Jim Allison shows his wounds after he was attacked by a dangerous dog while trying to save his own dog near his home at Stockman's Lane
Jim Allison shows his wounds after he was attacked by a dangerous dog while trying to save his own dog near his home at Stockman's Lane
Claire McNeilly

By Claire McNeilly

An Ulster man who was badly bitten by a large dog spoke last night of his fears during the frenzied attack and said that even legally owned animals can be dangerous.

Housing officer Jim Allison was walking his puppy near his home at Stockman's Lane in south Belfast around 9.30am on Sunday when he was savaged by a Japanese Akita fighting dog.

The 48-year-old suffered severe bites to both arms that required stitches, as he sought to protect his small Yorkie, Scruffy, from the ferocious animal.

Speaking to the Belfast Telegraph last night, Mr Allison said that if it hadn't been for a neighbour, his injuries could have been much worse.

"I saw a Japanese Akita fighting dog coming towards us," he said.

"It weighed about eight stone. It went for my throat. I put up my left arm to protect myself. Meanwhile, I was holding the puppy on its lead off the ground with the other arm.

"It tried to reach down and get the puppy, but somehow I managed to get into a neighbour's garden. Just as the dog was coming over the gate a man opened the door. I jumped in and slumped to the floor. I thought my arm was broken."

Mr Allison said that a passing motorist, who witnessed the attack and stopped his car, was unable to help because the dog then made a lunge at him while he was in the vehicle.

"He couldn't get out," explained Mr Allison.

"But at least that gave me a few seconds to get to the house - and to safety."

He added: "It had already done a lot of damage.
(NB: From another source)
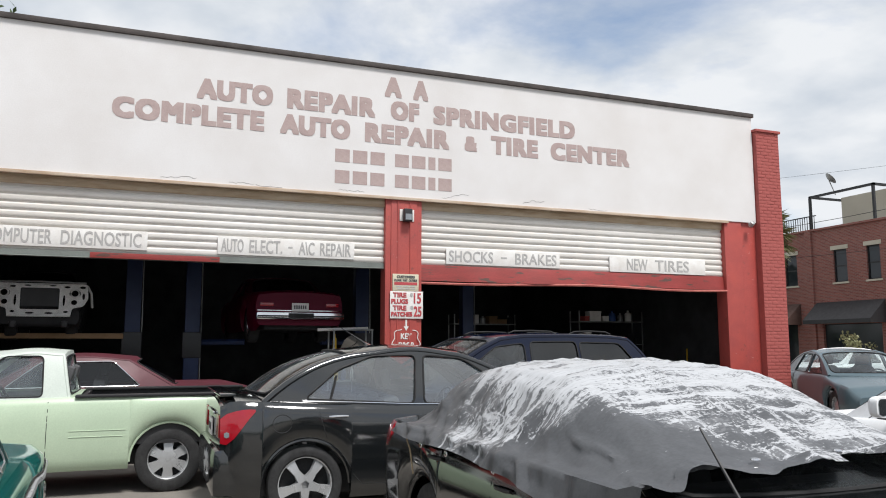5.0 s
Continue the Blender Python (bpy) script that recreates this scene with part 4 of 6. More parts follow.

My upper right arm was ripped open and I damaged a muscle and had puncture wounds beneath the arm."

Mr Allison, who practises martial arts, said that this type of incident underlined the dangers that certain dogs posed.

"If that dog had attacked one of my nephews he would have been dead," he said.

"I think people should be aware of what these dogs can do and I think owners need to take more responsibility for their dogs."

A PSNI spokesperson confirmed that officers and ambulance personnel arrived at the scene shortly after the attack.

USPCA official David Wilson - who removed the dog from the area and took it to kennels run by the organisation in Carryduff - said that this is just the latest in a number of similar attacks.

"An Akita is not a dangerous dog in terms of the law, but it requires an owner who is aware of its needs," he added.

"They are not like American pit bull terriers, but they are big dogs that need careful, responsible handling."

The Akita - bred for hunting bear and deer in Japanese forests - is not a banned breed in Northern Ireland.

Five months ago, in April, a 73-year-old Carrickfergus man was walking two Yorkshire Terriers when he was set upon by an Akita.